The first step a parser performs is to transform the input stream of characters into a stream of tokens. As a first approximation, the parser looks through the input stream, and when it finds a match with a token rule, it replaces the matching characters with a token. If it finds characters that do not match a token, then it performs some kind of error processing.

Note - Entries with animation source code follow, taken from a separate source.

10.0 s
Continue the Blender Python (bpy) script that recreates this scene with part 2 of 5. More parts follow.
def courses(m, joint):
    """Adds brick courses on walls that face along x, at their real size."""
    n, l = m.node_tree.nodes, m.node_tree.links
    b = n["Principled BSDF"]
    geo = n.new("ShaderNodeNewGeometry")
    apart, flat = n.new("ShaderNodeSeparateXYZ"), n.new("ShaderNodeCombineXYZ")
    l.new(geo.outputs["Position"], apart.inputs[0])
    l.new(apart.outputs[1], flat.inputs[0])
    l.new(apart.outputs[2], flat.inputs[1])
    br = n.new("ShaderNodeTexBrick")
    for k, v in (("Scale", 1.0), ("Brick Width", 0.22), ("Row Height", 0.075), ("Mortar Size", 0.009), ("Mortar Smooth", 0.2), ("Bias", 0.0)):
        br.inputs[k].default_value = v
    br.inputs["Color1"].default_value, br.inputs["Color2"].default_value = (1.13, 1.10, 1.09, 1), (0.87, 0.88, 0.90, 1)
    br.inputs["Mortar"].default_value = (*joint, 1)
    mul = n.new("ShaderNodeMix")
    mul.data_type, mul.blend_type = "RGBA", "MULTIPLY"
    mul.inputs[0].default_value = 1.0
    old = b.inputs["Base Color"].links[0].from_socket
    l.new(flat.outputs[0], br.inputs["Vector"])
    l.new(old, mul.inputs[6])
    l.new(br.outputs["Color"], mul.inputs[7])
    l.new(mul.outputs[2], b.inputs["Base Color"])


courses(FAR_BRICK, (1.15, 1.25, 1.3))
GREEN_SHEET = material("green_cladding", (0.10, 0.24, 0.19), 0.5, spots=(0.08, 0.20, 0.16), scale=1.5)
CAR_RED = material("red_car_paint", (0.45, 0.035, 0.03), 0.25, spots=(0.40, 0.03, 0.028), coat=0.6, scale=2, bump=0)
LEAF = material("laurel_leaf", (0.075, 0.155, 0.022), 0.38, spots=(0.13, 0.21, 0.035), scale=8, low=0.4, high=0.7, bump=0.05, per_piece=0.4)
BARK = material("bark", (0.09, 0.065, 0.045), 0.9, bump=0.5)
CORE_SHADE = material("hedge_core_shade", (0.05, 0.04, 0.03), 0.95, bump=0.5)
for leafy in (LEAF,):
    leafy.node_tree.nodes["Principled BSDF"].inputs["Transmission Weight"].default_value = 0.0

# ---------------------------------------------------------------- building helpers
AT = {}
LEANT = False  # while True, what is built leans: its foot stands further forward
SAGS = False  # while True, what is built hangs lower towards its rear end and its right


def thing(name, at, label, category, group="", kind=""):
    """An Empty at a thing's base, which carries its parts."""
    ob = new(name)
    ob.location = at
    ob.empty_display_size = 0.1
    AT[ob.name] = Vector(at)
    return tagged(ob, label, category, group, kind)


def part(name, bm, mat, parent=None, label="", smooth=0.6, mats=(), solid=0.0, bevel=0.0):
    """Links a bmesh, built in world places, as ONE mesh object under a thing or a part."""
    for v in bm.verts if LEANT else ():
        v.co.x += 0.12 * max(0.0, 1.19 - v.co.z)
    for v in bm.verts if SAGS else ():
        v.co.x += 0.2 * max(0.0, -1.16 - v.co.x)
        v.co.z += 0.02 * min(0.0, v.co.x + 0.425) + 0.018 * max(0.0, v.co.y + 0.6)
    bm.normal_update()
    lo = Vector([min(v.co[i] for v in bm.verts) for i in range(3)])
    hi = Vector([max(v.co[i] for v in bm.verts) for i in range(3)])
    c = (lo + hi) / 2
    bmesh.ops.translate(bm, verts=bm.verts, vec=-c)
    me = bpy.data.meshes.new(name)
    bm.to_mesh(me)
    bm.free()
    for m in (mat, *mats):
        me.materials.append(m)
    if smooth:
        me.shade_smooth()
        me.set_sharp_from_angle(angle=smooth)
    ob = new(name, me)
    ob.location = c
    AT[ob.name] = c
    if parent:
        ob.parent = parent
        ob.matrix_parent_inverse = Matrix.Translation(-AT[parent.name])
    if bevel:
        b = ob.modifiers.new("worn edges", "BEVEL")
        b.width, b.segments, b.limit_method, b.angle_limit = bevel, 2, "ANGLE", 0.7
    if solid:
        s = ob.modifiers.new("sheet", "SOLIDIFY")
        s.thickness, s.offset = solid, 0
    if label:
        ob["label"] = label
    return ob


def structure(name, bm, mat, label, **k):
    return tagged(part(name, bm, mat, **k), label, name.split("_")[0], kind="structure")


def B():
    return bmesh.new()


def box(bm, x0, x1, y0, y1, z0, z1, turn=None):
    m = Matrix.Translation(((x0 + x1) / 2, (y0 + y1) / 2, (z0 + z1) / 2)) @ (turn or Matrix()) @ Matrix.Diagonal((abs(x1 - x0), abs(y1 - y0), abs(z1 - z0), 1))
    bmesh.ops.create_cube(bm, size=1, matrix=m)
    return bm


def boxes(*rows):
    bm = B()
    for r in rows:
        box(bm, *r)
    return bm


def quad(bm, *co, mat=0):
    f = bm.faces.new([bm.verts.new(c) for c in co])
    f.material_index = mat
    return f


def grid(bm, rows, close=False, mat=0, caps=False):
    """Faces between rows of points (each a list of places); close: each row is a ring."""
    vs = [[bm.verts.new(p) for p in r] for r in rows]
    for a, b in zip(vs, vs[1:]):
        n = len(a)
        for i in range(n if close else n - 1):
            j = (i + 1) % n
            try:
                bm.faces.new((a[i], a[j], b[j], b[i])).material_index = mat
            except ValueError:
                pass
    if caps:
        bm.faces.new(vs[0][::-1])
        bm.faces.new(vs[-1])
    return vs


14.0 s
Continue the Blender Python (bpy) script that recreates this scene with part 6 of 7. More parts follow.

Apply this procedure to the fragments of the “M” modeling language represented by the two code samples previously listed. The language input consists of a single character "t". This matches the token rule for Letter
, so is replaced by the Letter
token. This token matches the right side of the IdentifierBegin
token, so is replaced by that token. And likewise the IdentifierBegin
token matches the IdentifierCharacter
rule, and then the IdentifierCharacters
rule, so ultimately the character "A" is replaced by the IdentifierCharacters
token.
You can see what happens if the language input is the character stream "type". If the parser reads a character and completely processed it before reading the next one, you would get a sequence of four IdentifierCharacters
tokens, one for each character in the "type" character stream, following the procedure outlined in the preceding paragraph. But that is not what happens: when processing the first character and determining that it matches the Letter
rule, it then reads the next character, finds that it too matches the Letter
rule. It then finds that two Letter
tokens can be resolved to an IdentifierCharacters
token. Now it reads the third character, and similarly finds that three Letter
tokens can be resolved to an IdentifierCharacters
token. And similarly after reading the fourth character it finds that four Letter
tokens can be resolved to an IdentifierCharacters
token.
But the "type" character stream also matches the TypeKeyword
rule. So how does the parser know whether "type" should be tokenized as an IdentifierCharacters
token, or as a TypeKeyword
token?
Ambiguity and Precedence
A language whose parser can parse some input in more than one way is said to be ambiguous. MGrammar applies a number of internal precedence rules to avoid ambiguity. One such rule says that a rule that involves specific literals (for example, the character string "type") take precedence over rules that can match inputs of varying lengths, such as the IdentifierCharacters
rule. This precedence rule causes the input stream "type" to be tokenized as a TypeKeyword
token.
Another internal precedence rule states that "longer terms win", as shown in the following grammar.
module HelloWorld
{
language HelloWorld
{
syntax Main = (tType)
| (tTyp tEz);
token tType = "type";
token tTyp = "typ";
token tEz = "e";
}
}
This grammar can parse the input string "type" in two different ways:
As the token
tType
.As the token
tTyp
followed by the tokentEz
.
Because of the "longer term wins" rule, it is parsed as the single token tType
. You can verify this with “Intellipad” by loading the preceding code and passing it the string "type". You can see how the input was parsed in the output pane.
There are also explicit keywords in MGrammar that enable you to resolve ambiguity. The precedence keyword can be applied to the different productions of a rule to specify the order in which to consider the productions. The left and right keywords can be applied to terms in a production in case it is necessary to resolve associative ambiguity.